**DATA EXTRACT**
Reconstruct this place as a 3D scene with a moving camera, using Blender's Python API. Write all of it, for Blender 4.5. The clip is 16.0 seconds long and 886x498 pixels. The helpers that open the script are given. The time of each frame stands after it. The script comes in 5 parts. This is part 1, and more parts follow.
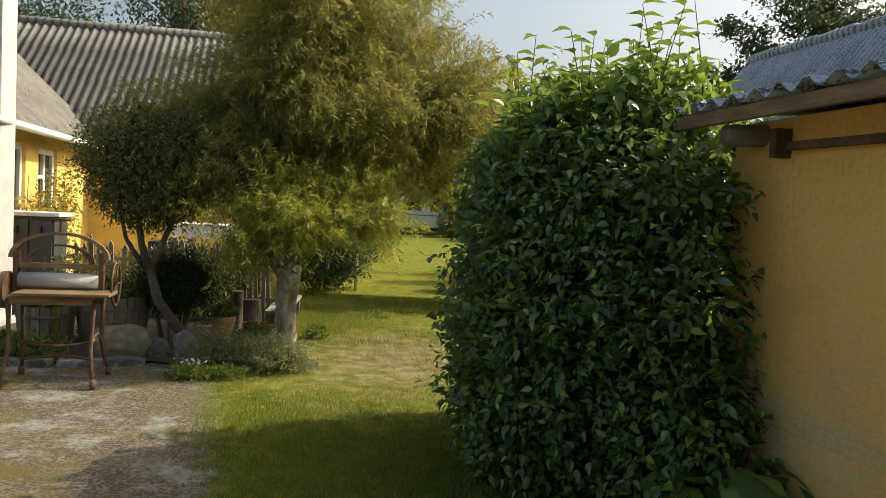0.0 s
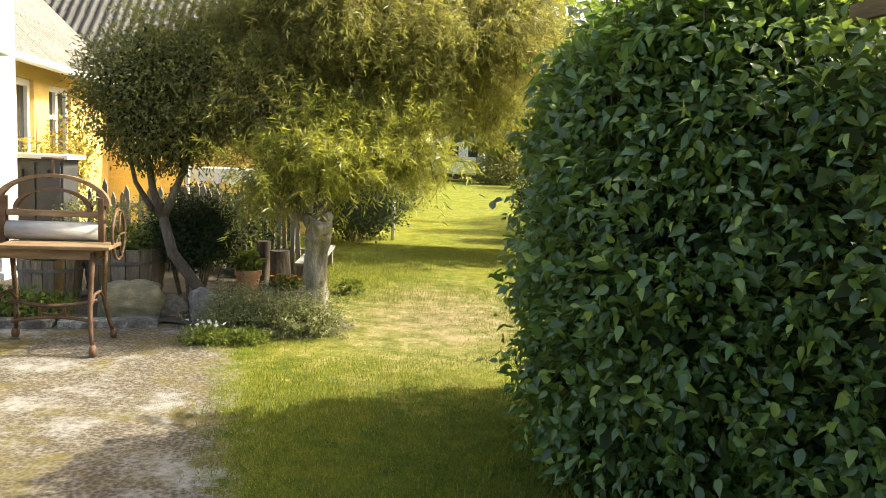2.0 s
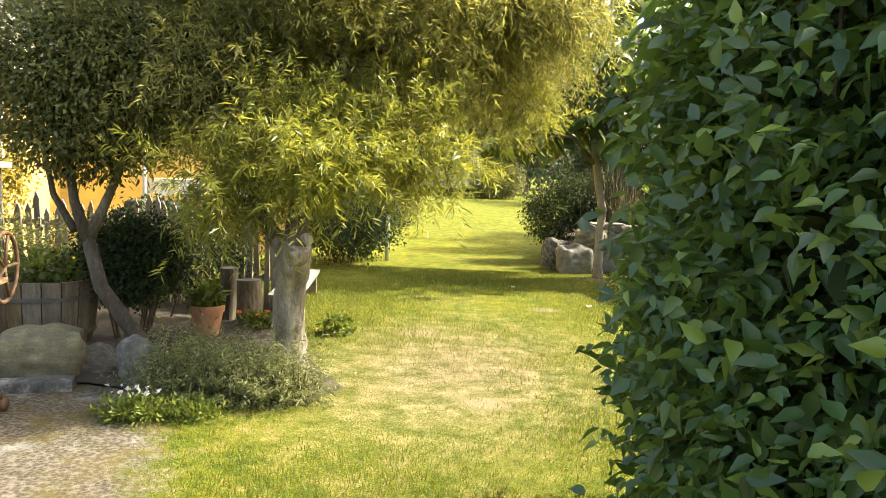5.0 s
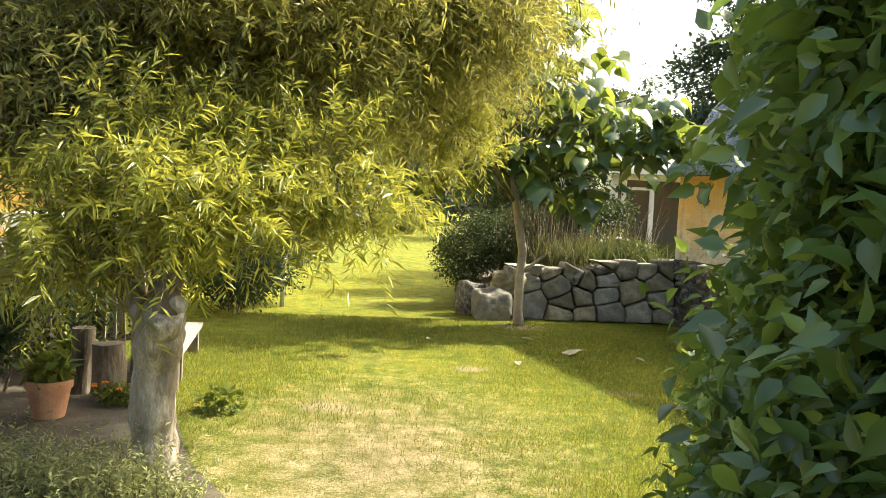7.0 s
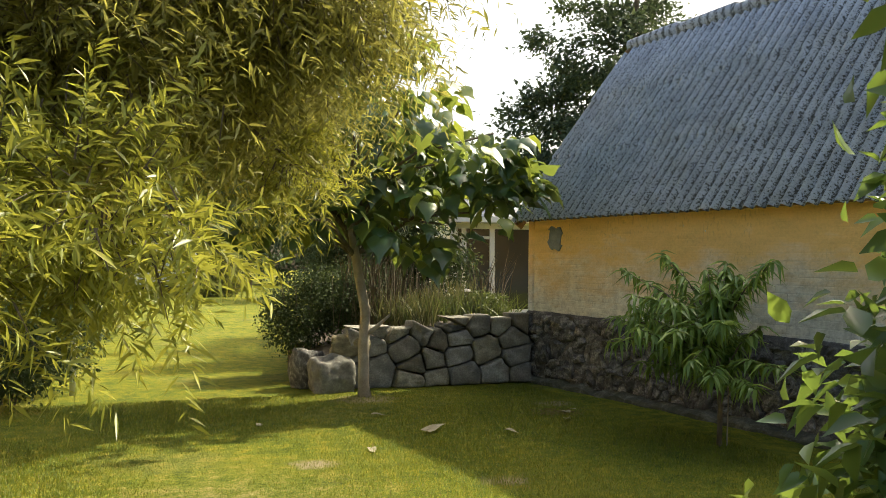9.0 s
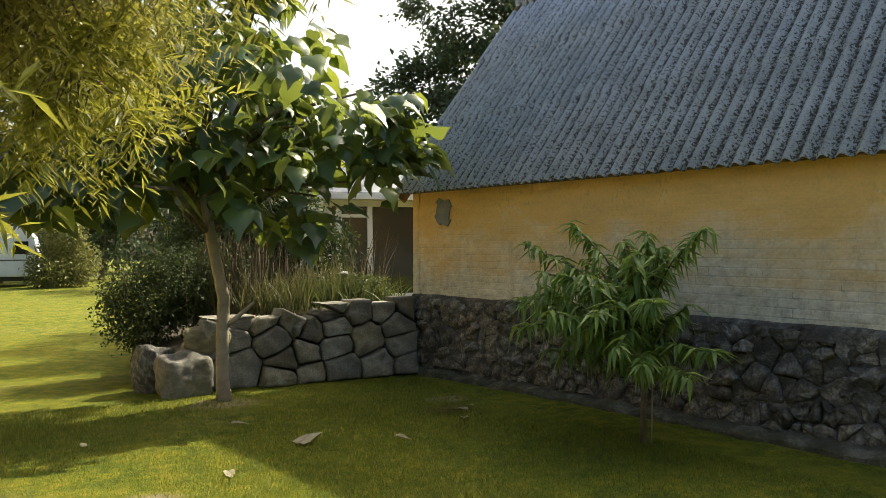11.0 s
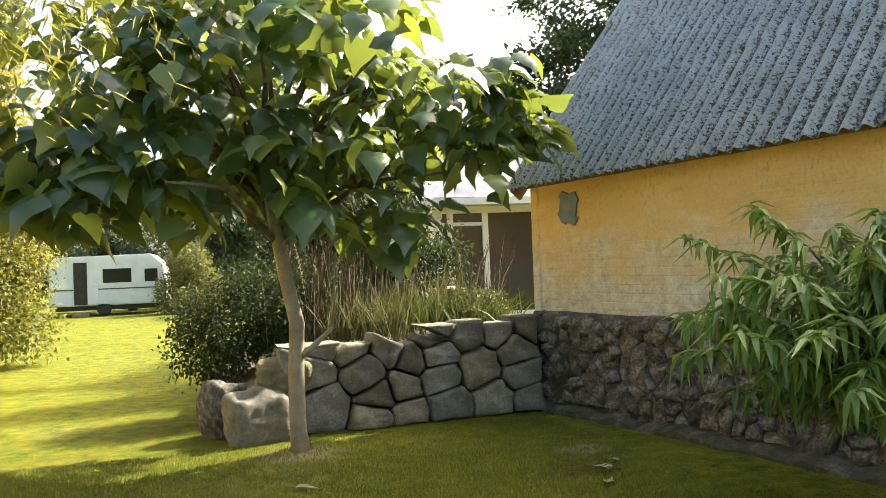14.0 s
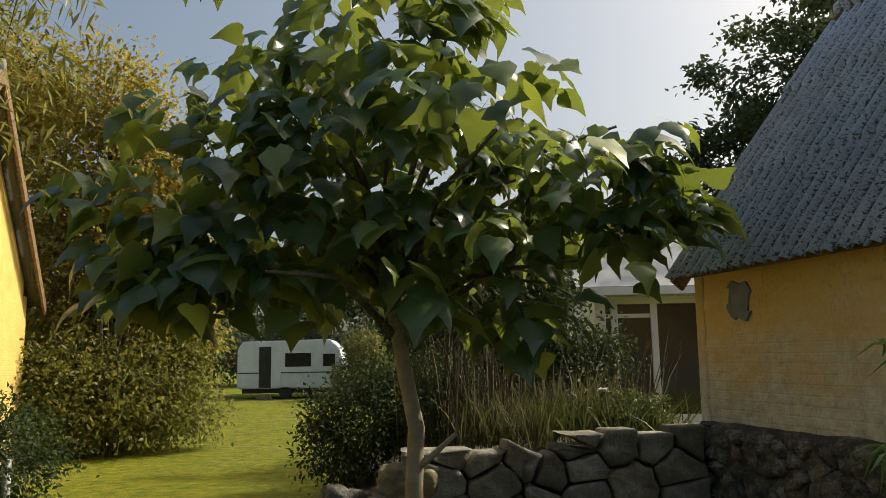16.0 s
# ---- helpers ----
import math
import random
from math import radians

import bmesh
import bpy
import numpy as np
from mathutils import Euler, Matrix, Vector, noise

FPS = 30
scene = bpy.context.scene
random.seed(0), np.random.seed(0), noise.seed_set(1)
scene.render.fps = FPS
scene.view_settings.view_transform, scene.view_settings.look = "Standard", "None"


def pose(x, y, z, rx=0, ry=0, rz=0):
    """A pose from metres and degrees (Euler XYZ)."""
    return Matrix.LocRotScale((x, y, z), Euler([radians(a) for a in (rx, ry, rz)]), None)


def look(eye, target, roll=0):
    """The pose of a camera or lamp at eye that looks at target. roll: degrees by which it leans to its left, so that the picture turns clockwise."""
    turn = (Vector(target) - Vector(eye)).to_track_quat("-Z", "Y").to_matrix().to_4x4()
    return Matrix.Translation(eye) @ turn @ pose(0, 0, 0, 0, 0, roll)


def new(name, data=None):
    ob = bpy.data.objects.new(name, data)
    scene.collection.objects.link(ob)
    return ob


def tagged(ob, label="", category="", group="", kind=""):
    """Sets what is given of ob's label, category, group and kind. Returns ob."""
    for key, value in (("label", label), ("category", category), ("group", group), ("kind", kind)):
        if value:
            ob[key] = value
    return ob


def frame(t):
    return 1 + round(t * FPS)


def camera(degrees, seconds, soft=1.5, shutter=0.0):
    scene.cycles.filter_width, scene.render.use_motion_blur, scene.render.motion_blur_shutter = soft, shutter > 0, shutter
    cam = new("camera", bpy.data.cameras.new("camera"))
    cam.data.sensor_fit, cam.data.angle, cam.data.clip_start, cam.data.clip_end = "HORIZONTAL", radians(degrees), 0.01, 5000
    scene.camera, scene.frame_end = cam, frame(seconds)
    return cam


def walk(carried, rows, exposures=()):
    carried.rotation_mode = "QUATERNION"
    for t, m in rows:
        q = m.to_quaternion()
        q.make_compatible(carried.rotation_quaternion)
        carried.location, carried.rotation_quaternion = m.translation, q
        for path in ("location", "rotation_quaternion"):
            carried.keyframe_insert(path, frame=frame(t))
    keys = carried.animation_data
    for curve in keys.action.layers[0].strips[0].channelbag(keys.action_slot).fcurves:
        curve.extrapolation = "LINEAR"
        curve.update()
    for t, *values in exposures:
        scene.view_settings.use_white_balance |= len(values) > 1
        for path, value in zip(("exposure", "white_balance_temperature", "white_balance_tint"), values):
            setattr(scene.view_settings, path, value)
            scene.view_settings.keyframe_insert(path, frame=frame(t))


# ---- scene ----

**WHAT YOU SHOULD DO**
Transcribe the material as is, with images omitted.

**RESULT FOR THIS EXERCISE**
Reconstruct this place as a 3D scene with a moving camera, using Blender's Python API. Write all of it, for Blender 4.5. The clip is 16.0 seconds long and 886x498 pixels. The helpers that open the script are given. The time of each frame stands after it. The script comes in 5 parts. This is part 1, and more parts follow.
0.0 s
2.0 s
5.0 s
7.0 s
9.0 s
11.0 s
14.0 s
16.0 s
# ---- helpers ----
import math
import random
from math import radians

import bmesh
import bpy
import numpy as np
from mathutils import Euler, Matrix, Vector, noise

FPS = 30
scene = bpy.context.scene
random.seed(0), np.random.seed(0), noise.seed_set(1)
scene.render.fps = FPS
scene.view_settings.view_transform, scene.view_settings.look = "Standard", "None"


def pose(x, y, z, rx=0, ry=0, rz=0):
    """A pose from metres and degrees (Euler XYZ)."""
    return Matrix.LocRotScale((x, y, z), Euler([radians(a) for a in (rx, ry, rz)]), None)


def look(eye, target, roll=0):
    """The pose of a camera or lamp at eye that looks at target. roll: degrees by which it leans to its left, so that the picture turns clockwise."""
    turn = (Vector(target) - Vector(eye)).to_track_quat("-Z", "Y").to_matrix().to_4x4()
    return Matrix.Translation(eye) @ turn @ pose(0, 0, 0, 0, 0, roll)


def new(name, data=None):
    ob = bpy.data.objects.new(name, data)
    scene.collection.objects.link(ob)
    return ob


def tagged(ob, label="", category="", group="", kind=""):
    """Sets what is given of ob's label, category, group and kind. Returns ob."""
    for key, value in (("label", label), ("category", category), ("group", group), ("kind", kind)):
        if value:
            ob[key] = value
    return ob


def frame(t):
    return 1 + round(t * FPS)


def camera(degrees, seconds, soft=1.5, shutter=0.0):
    scene.cycles.filter_width, scene.render.use_motion_blur, scene.render.motion_blur_shutter = soft, shutter > 0, shutter
    cam = new("camera", bpy.data.cameras.new("camera"))
    cam.data.sensor_fit, cam.data.angle, cam.data.clip_start, cam.data.clip_end = "HORIZONTAL", radians(degrees), 0.01, 5000
    scene.camera, scene.frame_end = cam, frame(seconds)
    return cam


def walk(carried, rows, exposures=()):
    carried.rotation_mode = "QUATERNION"
    for t, m in rows:
        q = m.to_quaternion()
        q.make_compatible(carried.rotation_quaternion)
        carried.location, carried.rotation_quaternion = m.translation, q
        for path in ("location", "rotation_quaternion"):
            carried.keyframe_insert(path, frame=frame(t))
    keys = carried.animation_data
    for curve in keys.action.layers[0].strips[0].channelbag(keys.action_slot).fcurves:
        curve.extrapolation = "LINEAR"
        curve.update()
    for t, *values in exposures:
        scene.view_settings.use_white_balance |= len(values) > 1
        for path, value in zip(("exposure", "white_balance_temperature", "white_balance_tint"), values):
            setattr(scene.view_settings, path, value)
            scene.view_settings.keyframe_insert(path, frame=frame(t))


# ---- scene ----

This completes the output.